Records to process =
↓

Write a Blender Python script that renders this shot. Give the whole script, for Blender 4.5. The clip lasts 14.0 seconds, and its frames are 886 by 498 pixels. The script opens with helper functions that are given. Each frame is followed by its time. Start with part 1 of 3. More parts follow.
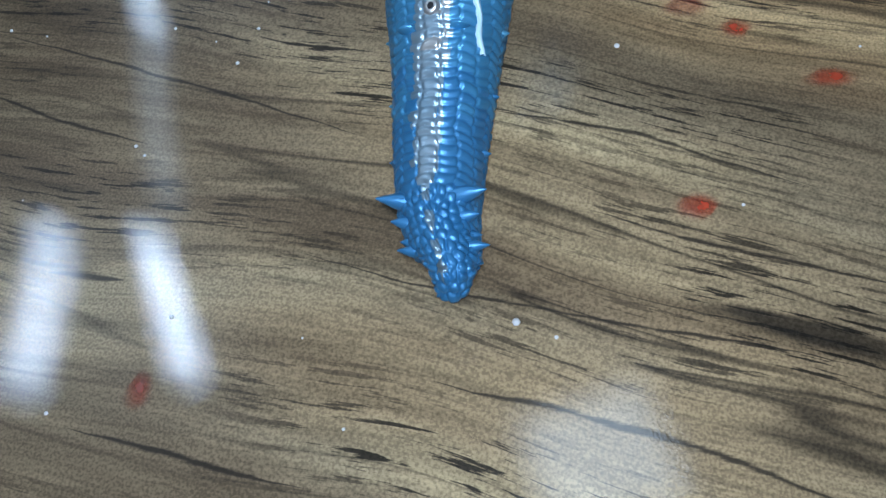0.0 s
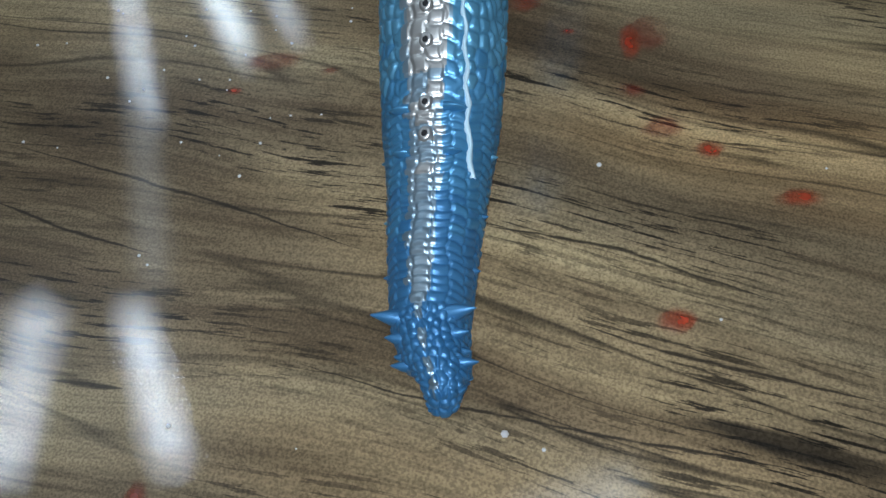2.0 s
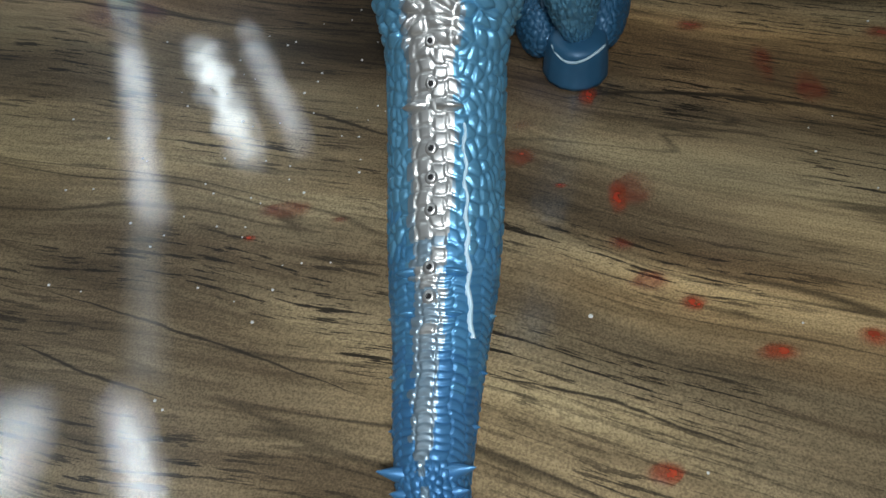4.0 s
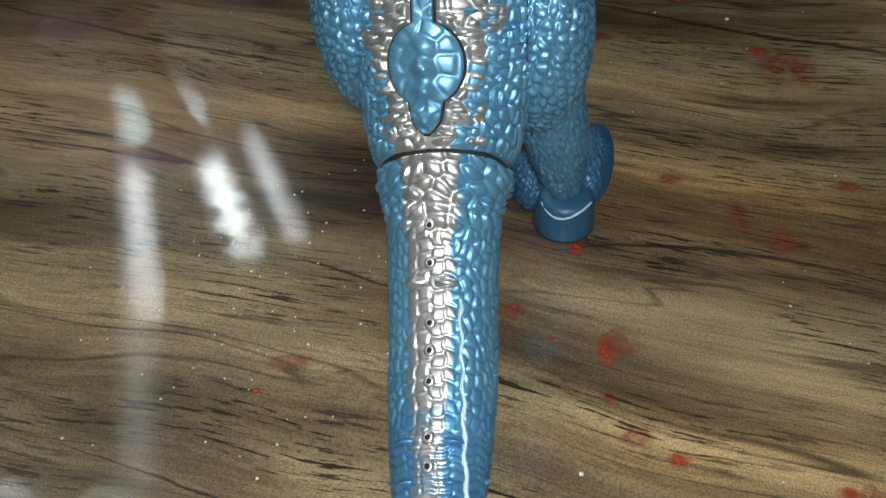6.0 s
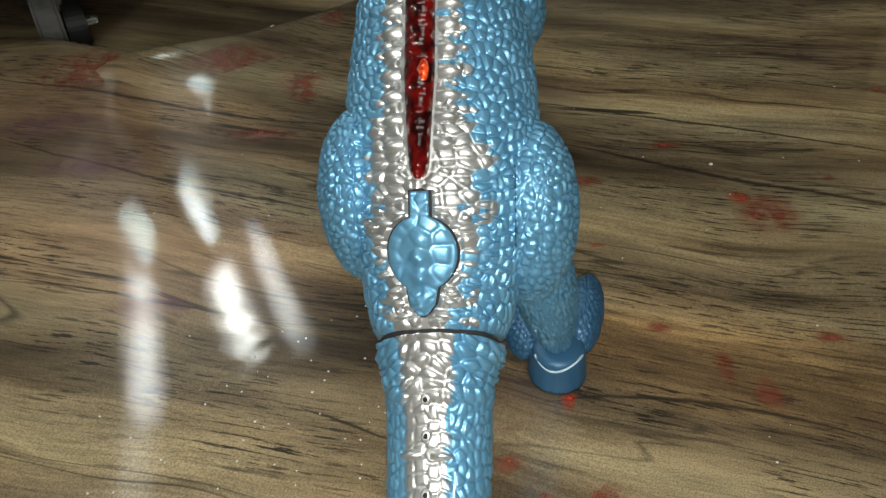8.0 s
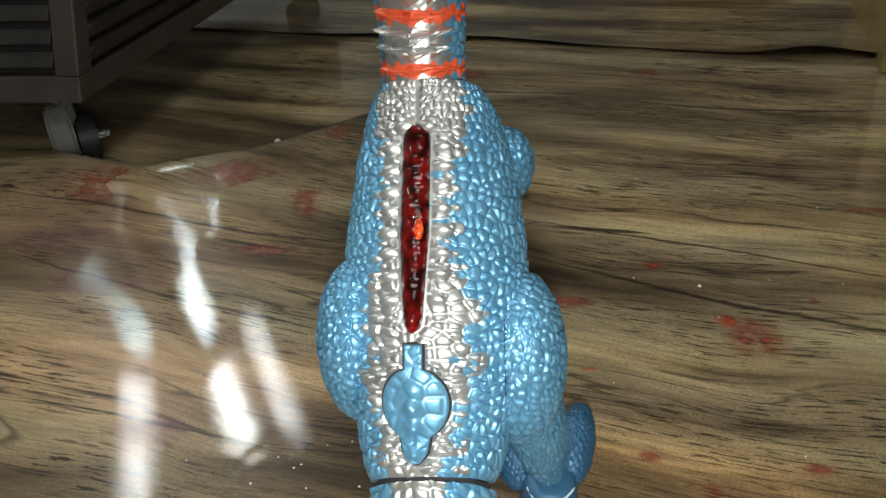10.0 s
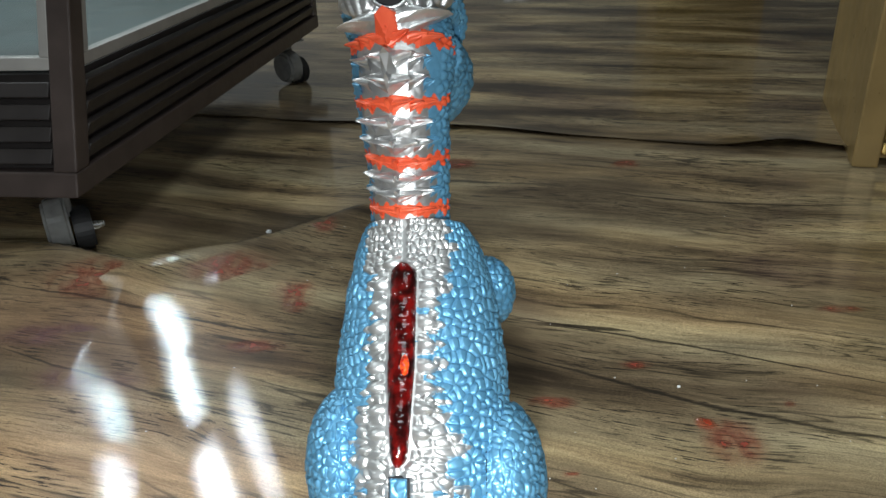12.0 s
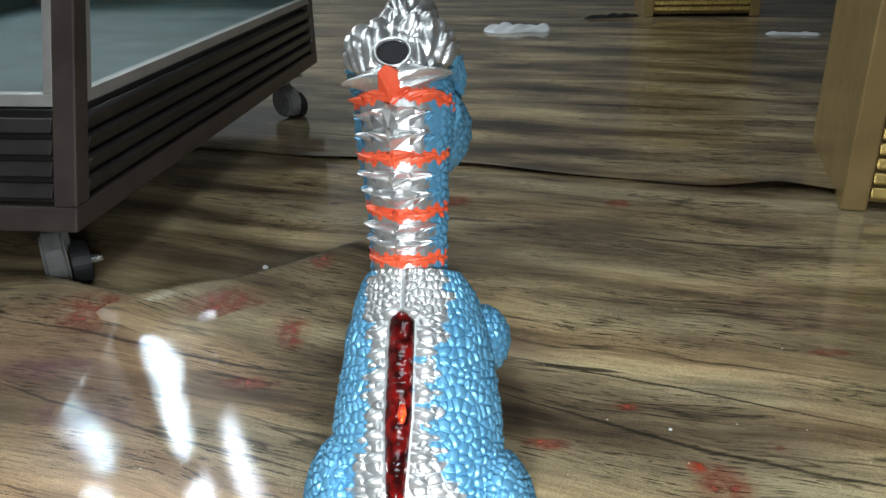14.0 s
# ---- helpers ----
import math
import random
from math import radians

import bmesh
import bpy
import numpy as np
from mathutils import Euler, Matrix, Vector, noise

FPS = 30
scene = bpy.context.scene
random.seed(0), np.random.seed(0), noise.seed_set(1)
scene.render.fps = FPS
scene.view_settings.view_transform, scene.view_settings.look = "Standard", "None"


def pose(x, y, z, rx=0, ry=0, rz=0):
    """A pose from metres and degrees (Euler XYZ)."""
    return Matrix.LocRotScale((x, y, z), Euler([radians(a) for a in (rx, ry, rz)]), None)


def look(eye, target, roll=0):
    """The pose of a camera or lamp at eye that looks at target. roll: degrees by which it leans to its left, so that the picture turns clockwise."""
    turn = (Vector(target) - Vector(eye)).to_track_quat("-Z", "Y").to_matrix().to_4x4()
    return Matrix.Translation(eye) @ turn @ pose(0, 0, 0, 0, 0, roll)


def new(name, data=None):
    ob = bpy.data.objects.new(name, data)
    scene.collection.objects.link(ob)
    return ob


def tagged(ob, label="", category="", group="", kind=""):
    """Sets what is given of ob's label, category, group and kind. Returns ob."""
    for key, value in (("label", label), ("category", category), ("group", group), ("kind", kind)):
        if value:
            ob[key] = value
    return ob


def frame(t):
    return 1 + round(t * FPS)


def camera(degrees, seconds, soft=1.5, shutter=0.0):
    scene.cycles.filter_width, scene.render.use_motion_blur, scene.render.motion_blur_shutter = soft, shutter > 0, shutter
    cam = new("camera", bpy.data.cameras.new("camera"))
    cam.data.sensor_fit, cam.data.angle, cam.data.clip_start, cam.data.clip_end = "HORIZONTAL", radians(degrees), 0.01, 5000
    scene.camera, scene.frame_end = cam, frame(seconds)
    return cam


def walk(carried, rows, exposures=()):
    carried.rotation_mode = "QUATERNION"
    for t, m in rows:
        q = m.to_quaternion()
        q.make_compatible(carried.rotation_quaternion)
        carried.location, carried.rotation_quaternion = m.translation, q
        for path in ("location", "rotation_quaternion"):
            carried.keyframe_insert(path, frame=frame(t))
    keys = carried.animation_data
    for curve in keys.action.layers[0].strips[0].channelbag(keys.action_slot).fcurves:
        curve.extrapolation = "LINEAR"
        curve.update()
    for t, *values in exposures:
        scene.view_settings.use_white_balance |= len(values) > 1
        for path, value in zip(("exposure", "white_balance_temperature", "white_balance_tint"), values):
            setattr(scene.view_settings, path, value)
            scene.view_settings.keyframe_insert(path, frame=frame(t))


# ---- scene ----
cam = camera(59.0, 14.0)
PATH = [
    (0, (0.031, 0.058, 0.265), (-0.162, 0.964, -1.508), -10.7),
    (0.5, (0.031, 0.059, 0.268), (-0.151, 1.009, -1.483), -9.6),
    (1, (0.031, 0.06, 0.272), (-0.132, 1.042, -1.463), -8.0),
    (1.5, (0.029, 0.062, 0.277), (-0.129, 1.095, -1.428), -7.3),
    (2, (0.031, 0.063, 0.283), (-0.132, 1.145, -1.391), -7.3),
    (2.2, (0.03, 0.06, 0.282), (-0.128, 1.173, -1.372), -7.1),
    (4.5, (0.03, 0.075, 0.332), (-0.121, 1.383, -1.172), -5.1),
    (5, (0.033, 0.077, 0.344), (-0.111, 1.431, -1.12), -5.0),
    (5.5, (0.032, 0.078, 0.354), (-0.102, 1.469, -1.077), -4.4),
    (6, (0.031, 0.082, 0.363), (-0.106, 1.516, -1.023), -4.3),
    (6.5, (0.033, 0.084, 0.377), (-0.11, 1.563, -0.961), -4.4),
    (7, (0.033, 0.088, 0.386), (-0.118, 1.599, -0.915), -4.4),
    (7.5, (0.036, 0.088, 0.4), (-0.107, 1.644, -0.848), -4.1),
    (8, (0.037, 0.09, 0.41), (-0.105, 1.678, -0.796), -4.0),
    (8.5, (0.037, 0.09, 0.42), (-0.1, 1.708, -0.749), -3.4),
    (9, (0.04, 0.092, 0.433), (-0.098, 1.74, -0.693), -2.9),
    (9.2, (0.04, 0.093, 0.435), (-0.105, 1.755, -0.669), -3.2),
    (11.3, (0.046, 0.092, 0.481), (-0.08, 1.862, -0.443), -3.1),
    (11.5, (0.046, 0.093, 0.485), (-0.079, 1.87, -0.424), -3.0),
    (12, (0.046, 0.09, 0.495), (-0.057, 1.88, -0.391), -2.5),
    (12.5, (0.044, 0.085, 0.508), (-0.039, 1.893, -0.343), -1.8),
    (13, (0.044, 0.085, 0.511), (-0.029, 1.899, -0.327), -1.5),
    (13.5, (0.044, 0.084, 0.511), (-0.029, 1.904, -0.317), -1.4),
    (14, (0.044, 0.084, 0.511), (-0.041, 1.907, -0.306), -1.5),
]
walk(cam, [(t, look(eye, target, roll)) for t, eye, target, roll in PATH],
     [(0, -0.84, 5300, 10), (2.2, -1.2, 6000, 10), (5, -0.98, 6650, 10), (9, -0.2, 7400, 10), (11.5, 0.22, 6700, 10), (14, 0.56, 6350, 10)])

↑
↓

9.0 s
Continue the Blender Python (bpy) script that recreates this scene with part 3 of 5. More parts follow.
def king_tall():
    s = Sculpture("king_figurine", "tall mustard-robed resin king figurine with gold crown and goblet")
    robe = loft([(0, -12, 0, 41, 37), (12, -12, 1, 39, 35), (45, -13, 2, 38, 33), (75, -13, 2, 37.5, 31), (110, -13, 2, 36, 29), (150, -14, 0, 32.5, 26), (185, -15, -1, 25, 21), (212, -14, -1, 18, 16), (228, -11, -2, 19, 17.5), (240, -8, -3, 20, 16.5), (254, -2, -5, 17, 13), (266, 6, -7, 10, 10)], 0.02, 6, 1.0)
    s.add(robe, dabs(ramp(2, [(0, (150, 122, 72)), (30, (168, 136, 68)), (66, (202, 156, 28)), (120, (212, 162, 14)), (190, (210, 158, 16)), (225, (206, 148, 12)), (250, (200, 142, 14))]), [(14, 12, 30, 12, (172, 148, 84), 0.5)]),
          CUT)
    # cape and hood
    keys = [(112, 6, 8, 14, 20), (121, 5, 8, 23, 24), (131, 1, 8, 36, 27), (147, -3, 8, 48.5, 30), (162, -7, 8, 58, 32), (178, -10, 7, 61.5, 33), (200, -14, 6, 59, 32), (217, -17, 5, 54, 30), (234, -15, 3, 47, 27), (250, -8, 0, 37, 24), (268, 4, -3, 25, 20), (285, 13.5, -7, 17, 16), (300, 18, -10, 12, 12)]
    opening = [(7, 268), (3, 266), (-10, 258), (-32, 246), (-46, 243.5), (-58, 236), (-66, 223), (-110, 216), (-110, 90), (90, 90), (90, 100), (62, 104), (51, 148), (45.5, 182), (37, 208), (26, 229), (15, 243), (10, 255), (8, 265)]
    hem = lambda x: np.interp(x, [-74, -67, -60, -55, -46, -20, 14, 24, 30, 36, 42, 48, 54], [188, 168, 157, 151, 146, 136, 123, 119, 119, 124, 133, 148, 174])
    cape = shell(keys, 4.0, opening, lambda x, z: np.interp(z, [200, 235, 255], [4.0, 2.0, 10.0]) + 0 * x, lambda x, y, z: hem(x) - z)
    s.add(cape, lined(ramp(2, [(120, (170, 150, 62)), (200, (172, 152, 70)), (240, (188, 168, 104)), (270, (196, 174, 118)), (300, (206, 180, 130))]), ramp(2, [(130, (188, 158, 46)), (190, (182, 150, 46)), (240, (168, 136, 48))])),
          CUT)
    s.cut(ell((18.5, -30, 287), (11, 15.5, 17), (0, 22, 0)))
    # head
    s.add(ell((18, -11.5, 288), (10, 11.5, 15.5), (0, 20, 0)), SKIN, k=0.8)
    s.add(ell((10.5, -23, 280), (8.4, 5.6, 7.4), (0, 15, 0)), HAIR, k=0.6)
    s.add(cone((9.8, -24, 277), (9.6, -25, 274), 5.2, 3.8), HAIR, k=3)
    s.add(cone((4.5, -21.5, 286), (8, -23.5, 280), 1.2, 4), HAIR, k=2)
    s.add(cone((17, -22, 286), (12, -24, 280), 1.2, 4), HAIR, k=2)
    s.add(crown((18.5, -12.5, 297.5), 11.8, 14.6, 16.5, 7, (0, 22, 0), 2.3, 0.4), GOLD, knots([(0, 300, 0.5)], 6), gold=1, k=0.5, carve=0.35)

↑
↓

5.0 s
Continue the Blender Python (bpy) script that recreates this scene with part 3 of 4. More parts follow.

↑

What is needed =
In the entries above, some lines may contain the string "Euler"; report how many, without additional comment.

Result of this task =
3